The fulfillment of רצון is called "good." The way you feel life is exciting is that there is a bigger picture your plugged into and things fit together and have meaning. That's "good." That's how drama is immersion in a struggle of good and evil. Evil is when things are disconnected and everything is meaningless.
Of course, we know that once the binge is over, you can't do much to keep it going besides joining a fan-club and reminiscing with other geek-fans. The whole world you were immersed in was a fantasy. If the only way you get this kind of pleasure is through fantasy, you're likely to get bored, and be nostalgic, and possibly even get addicted.
Purim is about the drama of real life. A drama feeds you a series of events in a certain order, and from a certain perspective to draw you into the story and struggle of good and evil. Megillas Esther is a revelation of how a series of mundane events were actually an epic struggle of good vs. evil. Mordechai and Esther were able to follow the story and connect the dots. But the whole point is they were able to bring this bigger world of "Good" vs "Evil" without open miracles that defied nature. Even after the triumph of Mordechai over Haman, the world remained in a state where the Torah reality was hidden. Esther was still married to the non-Jewish, corrupt king Achashverosh, and Achashverosh still maintained his seat of power over the whole world.

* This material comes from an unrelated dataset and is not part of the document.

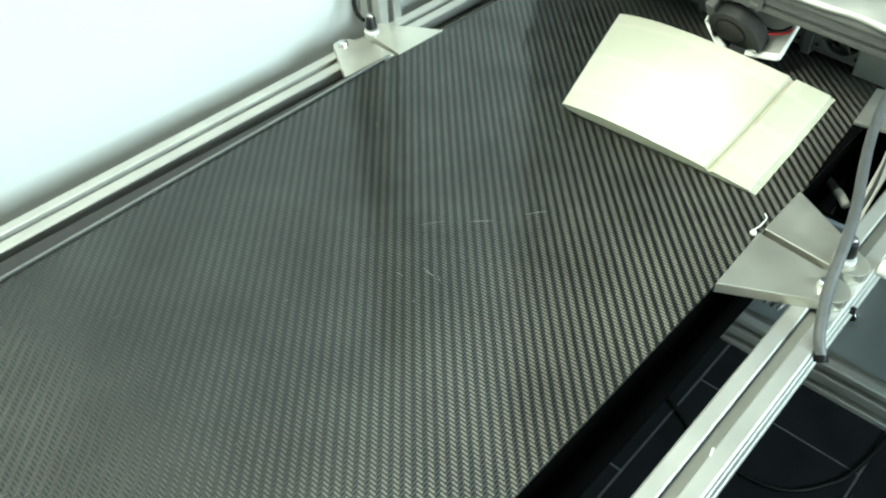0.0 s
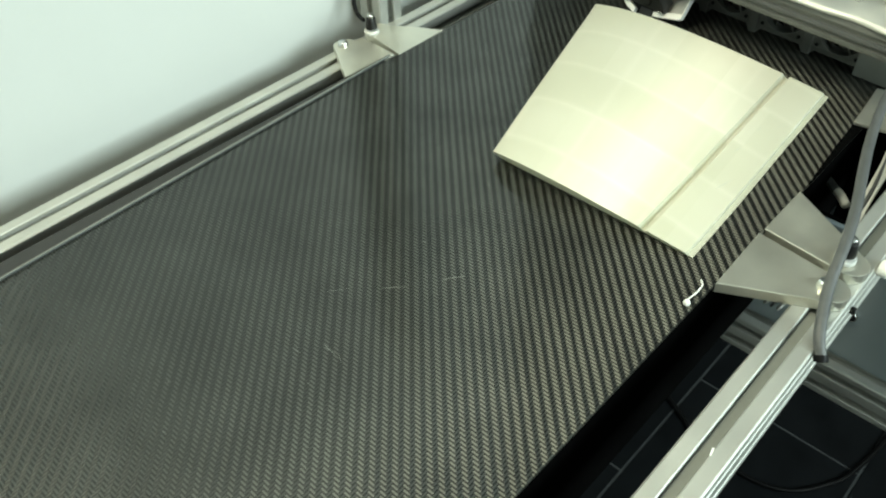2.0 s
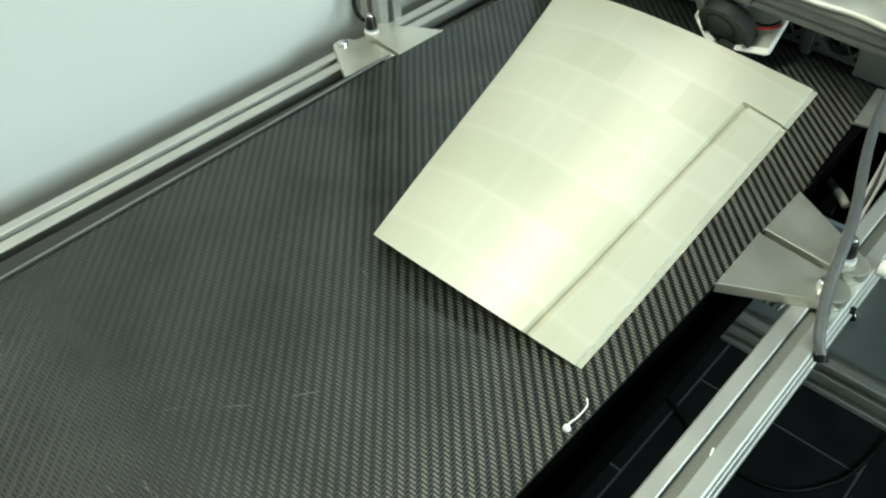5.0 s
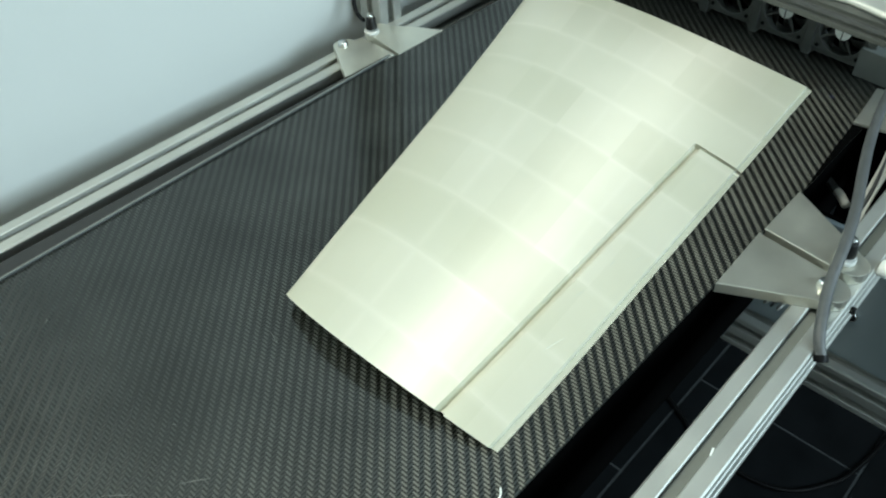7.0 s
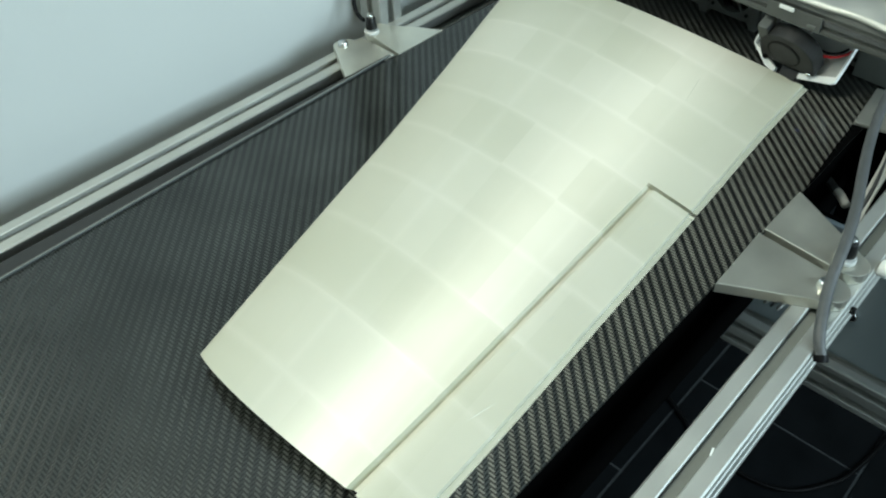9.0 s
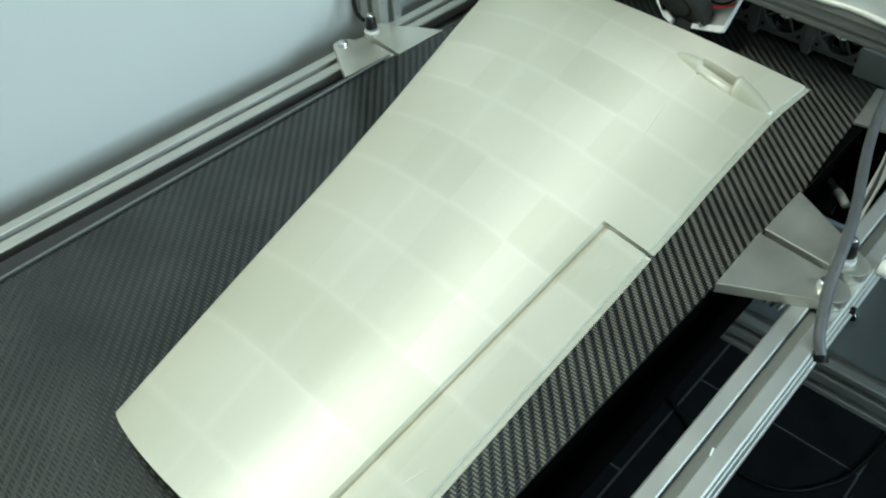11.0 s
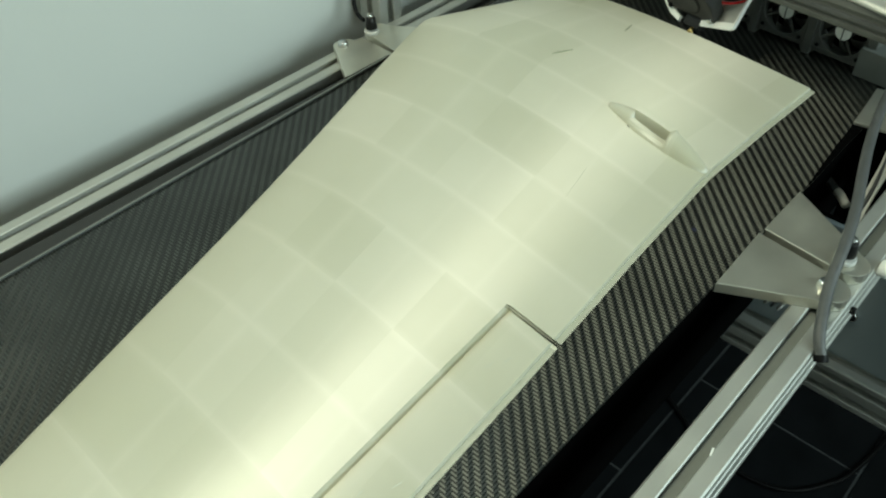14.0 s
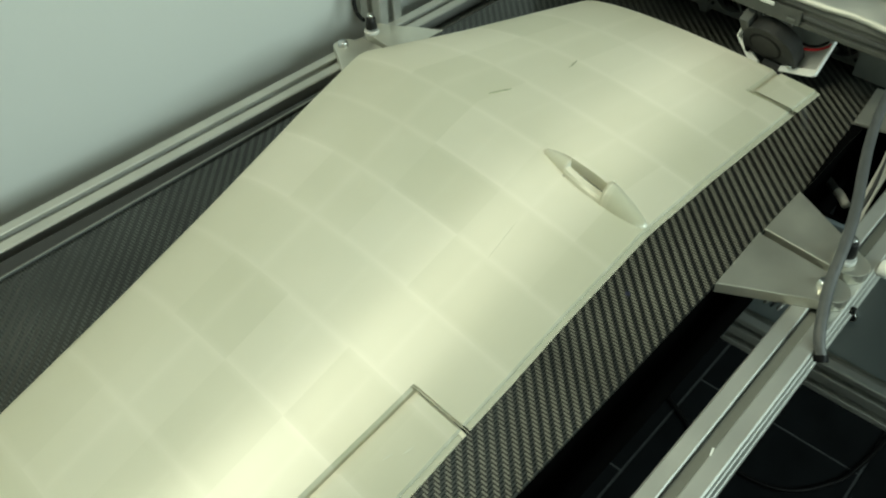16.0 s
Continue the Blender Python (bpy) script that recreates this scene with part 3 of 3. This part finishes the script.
def wing_piece(stations, parent):
    """One printed stretch: lofted between sections, its ends lying in the tilted print plane."""
    bm = bmesh.new()
    rings = []
    for c, cut, slot in stations:
        ring = []
        y = c
        pts = section(y, cut, slot)
        for x, z in pts:
            slant = 0.12 * min(1.0, max(0.0, (c - 0.795) / 0.03)) * min(1.0, max(0.0, (0.88 - c) / 0.03))
            yy = c - SHEAR * z - slant * max(0.0, x - along(TE, c) + 0.0395)
            ring.append((x, yy, z))
        # the outline follows the span at each point's own place
        fixed = []
        pts_lo = section(c - 0.02 * SHEAR, cut, slot)
        for (x, yy, z), (x2, z2) in zip(ring, pts_lo):
            k = min(z / 0.02, 2.0)
            fixed.append(bm.verts.new((x + (x2 - x) * k, yy, z)))
        rings.append(fixed)
    n = len(rings[0])
    for a, b in zip(rings, rings[1:]):
        for i in range(n):
            j = (i + 1) % n
            try:
                bm.faces.new((a[i], a[j], b[j], b[i]))
            except ValueError:
                pass
    bm.faces.new(rings[0][::-1])
    bm.faces.new(rings[-1])
    bmesh.ops.remove_doubles(bm, verts=bm.verts[:], dist=1e-6)
    bmesh.ops.dissolve_degenerate(bm, dist=1e-7, edges=bm.edges[:])
    bmesh.ops.recalc_face_normals(bm, faces=bm.faces[:])
    for e in bm.edges:
        if len(e.link_faces) == 2 and e.calc_face_angle(0) > radians(34):
            e.smooth = False
    for f in bm.faces:
        if all(v.co.x > along(TE, v.co.y) - 0.0062 and v.co.z < 0.0018 for v in f.verts) and f.normal.z > 0.3:
            f.material_index = 1
    ob = part("printed_layer", bm, M_PLA, parent, "", True)
    ob.data.materials.append(M_LIP)
    return ob


def has_slot(y):
    return any(p <= y <= q for p, q in CUTS)


WING = empty("printed_wing", "pale translucent printed aircraft wing growing on the belt", "model wing")
LAYERS = []


def stations_between(c0, c1):
    out = [(c0, False, has_slot(c0 - 0.005))]
    for edge, kind in ((0.8333, "end"), (1.2640, "start")):
        e = edge + 0.005
        for c, cut, slot in ((e, False, kind == "end"), (e + 0.0001, True, True), (e + (0.0036 if kind == "end" else 0.0062), True, True), (e + (0.0037 if kind == "end" else 0.0063), False, kind == "start")):
            if c0 < c < c1:
                out.append((c, cut, slot))
    out.append((c1, False, has_slot(c1 - 0.005)))
    return out


def wing():
    marks = [ROOT, ROOT + 0.03, 0.58, 0.63, PRINT]
    st = []
    for a, b in zip(marks, marks[1:]):
        st += [(a, False, True)]
    st.append((PRINT, False, True))
    wing_piece(st, WING)
    t = 0.0
    while t < 16.0 - 1e-6:
        t2 = t + 0.125
        LAYERS.append((t2, wing_piece(stations_between(PRINT + travel(t), PRINT + travel(t2)), WING)))
        t = t2


wing()


def pod_piece(name, x0, x1, material, inset=0.0, lift=0.0, label=""):
    """A stretch of the streamlined fairing on the middle of the wing, in the wing's space."""
    bm = bmesh.new()
    rings = []
    for i in range(13):
        x = x0 + (x1 - x0) * i / 12
        s = (x - 0.024) / (0.130 - 0.024)
        w = max(0.0009, (0.0120 - inset) * math.sin(math.pi * min(max(s, 0.0), 1.0)) ** 0.5)
        h = max(0.0006, (0.0130 + lift) * math.sin(math.pi * min(max(s, 0.0), 1.0)) ** 0.7)
        zb = 0.0236 - 0.0205 * max(0.0, s) ** 1.15
        y = 1.060 - 0.006 * s
        ring = [bm.verts.new((x, y + w * math.cos(a), zb - 0.004 + (h + 0.004) * max(0.0, math.sin(a)) ** 0.8)) for a in [math.pi * k / 12 for k in range(13)]]
        rings.append(ring)
    for a, b in zip(rings, rings[1:]):
        for k in range(12):
            bm.faces.new((a[k], a[k + 1], b[k + 1], b[k]))
        bm.faces.new((a[12], a[0], b[0], b[12]))
    bm.faces.new(rings[0][::-1])
    bm.faces.new(rings[-1])
    bmesh.ops.recalc_face_normals(bm, faces=bm.faces[:])
    return part(name, bm, material, WING, label, True)


def side_wall(sign):
    bm = bmesh.new()
    rings = []
    for i in range(9):
        x = 0.0535 + 0.037 * i / 8
        s = (x - 0.024) / 0.106
        w = 0.0120 * math.sin(math.pi * s) ** 0.62
        zb, y = 0.0236 - 0.0205 * s ** 1.15, 1.060 - 0.006 * s
        h = 0.0115 if sign > 0 else 0.0058
        thick = 0.0105 if sign > 0 else 0.0075
        rings.append([bm.verts.new((x, y + sign * a, z)) for a, z in ((w + 0.001, zb - 0.004), (w - 0.0005, zb + h * 0.6), (w - 0.0022, zb + h), (w - thick, zb + h), (w - thick, zb - 0.004))])
    for a, b in zip(rings, rings[1:]):
        for k in range(5):
            bm.faces.new((a[k], a[(k + 1) % 5], b[(k + 1) % 5], b[k]))
    bm.faces.new(rings[0][::-1])
    bm.faces.new(rings[-1])
    bmesh.ops.recalc_face_normals(bm, faces=bm.faces[:])
    return part("fairing_wall", bm, M_PLA, WING)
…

They brought out the drama and showed there was a battle of a connected, meaningful world view vs. a nihilistic, random world view, even without seeing a clear and total triumph of good vs. evil.
The miracle of Purim was accepting Torah out of love. In other words, a revelation of "Good" and "Evil" from a Torah perspective in a way that you could be totally immersed in the drama of it within the real, mundane world that we live in that can seem random and disconnected to the untrained eye.

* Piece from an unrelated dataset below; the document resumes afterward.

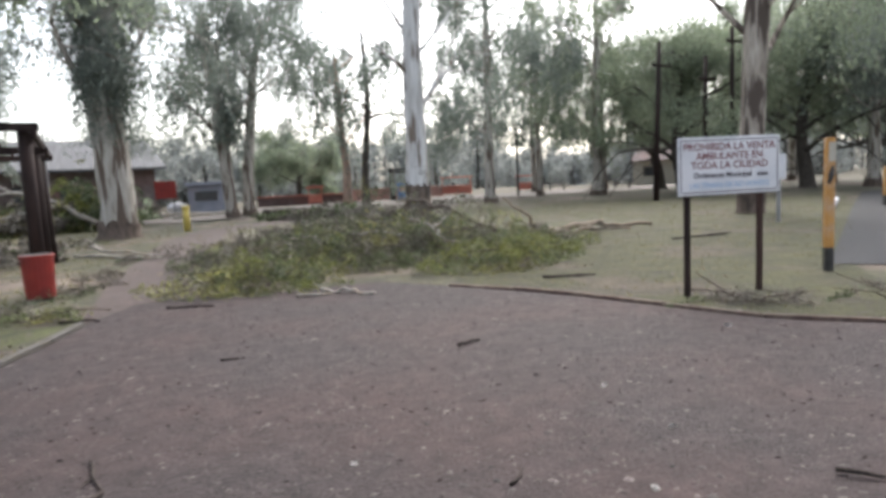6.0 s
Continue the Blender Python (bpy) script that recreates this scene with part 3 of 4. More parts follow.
tree("dark_tree", (-10.9, 41.0, 0), "straight dark trunk forking into a thin crown", [(0, 0, -0.1, 0.38), (0, 0, 3.0, 0.3), (0, 0, 6.0, 0.27), (0.2, 0, 11, 0.15)],
     [(0.5, (0.8, 0, 0.9), 3.6, 0.13), (0.55, (-0.8, 0.1, 0.9), 3.4, 0.12), (0.75, (0.6, 0.4, 0.8), 3.2, 0.1), (0.9, (-0.5, -0.4, 0.8), 3.0, 0.08)], M_BARK, M_LEAF_E, (0.28, 0.1), 80, (0.9, 0.9, 0.8), 0.7, 63, 2)
for x, y, sd in ((-8.4, 45, 64), (-6.2, 52, 65), (-6.8, 60, 66), (-14.5, 55, 67)):
    tree("eucalyptus", (x, y, 0), "slender grey-stemmed eucalyptus before the brick building", [(0, 0, -0.1, 0.3), (0.1, 0, 3, 0.24), (-0.1, 0, 7, 0.2), (0.2, 0, 14, 0.12)],
         around(8, 1.2, 2.4, 0.1, (0.52, 0.95), sd), M_BARKG, M_LEAF_E, (0.38, 0.14), 90, (0.9, 0.9, 1.0), 0.8, sd, 2)
tree("rounded_tree", (17.4, 62.4, 0), "low rounded green tree behind the red wall", [(0, 0, -0.1, 0.3), (0, 0, 1.5, 0.25), (0.1, 0, 3.5, 0.18), (0, 0, 5, 0.1)],
     around(10, 0.35, 2.8, 0.1, (0.4, 0.95), 0.3), M_BARKG, M_LEAF_D, (0.34, 0.15), 110, (0.75, 0.75, 0.65), 0.5, 68, 2)

# the far woods round the park, past counting
rsw = np.random.RandomState(77)
gw, gt = [], Geo()
for i in range(230):
    a = radians(-62 + 124 * (i + rsw.uniform(-0.4, 0.4)) / 229)
    r = rsw.uniform(82, 145)
    cx, cy = 3 + math.sin(a) * r, 5 + math.cos(a) * r
    h = rsw.uniform(5.5, 12.5) * (1.25 if a > 0.75 else 0.55 if a > 0.55 else 0.92) * r / 110
    gt.tube([(cx, cy, -0.1), (cx + rsw.normal() * 0.4, cy, h * 0.5), (cx + rsw.normal(), cy, h * 0.9)], [0.3, 0.22, 0.08], 5)
    for j in range(11):
        u = rsw.uniform(0.1, 1.0)
        c = np.array([cx, cy, h * u]) + rsw.normal(size=3) * np.array([2.0 - u, 2.0 - u, 0.4])
        gw.append(c + rsw.normal(size=(76, 3)) * np.array([0.8, 0.8, 0.75]))
woods = tagged(new("far_woods"), "grey-green woods round the park, haze put into the leaf colour", "woods", "", "stuff")
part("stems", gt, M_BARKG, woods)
# the haze over these crowns is only their pale leaf colour
part("foliage", Geo().leaves(np.concatenate(gw), 0.72, 0.34, 0.5, 78), M_LEAF_HAZE, woods)

# ---- timber frames ----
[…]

The message of Purim to carry away is: Look for the drama of "Good" and "Evil" in your life. With Torah, real life is a riveting experience that you can put all your heart and soul into if you're looking through the right lenses. You can be immersed in the drama of real life and the struggle of Good versus Evil, and get a profound level of pleasure from just being alive. You just have to be open to it, search with wisdom, and listen to the inner desire to immerse yourself, body and soul.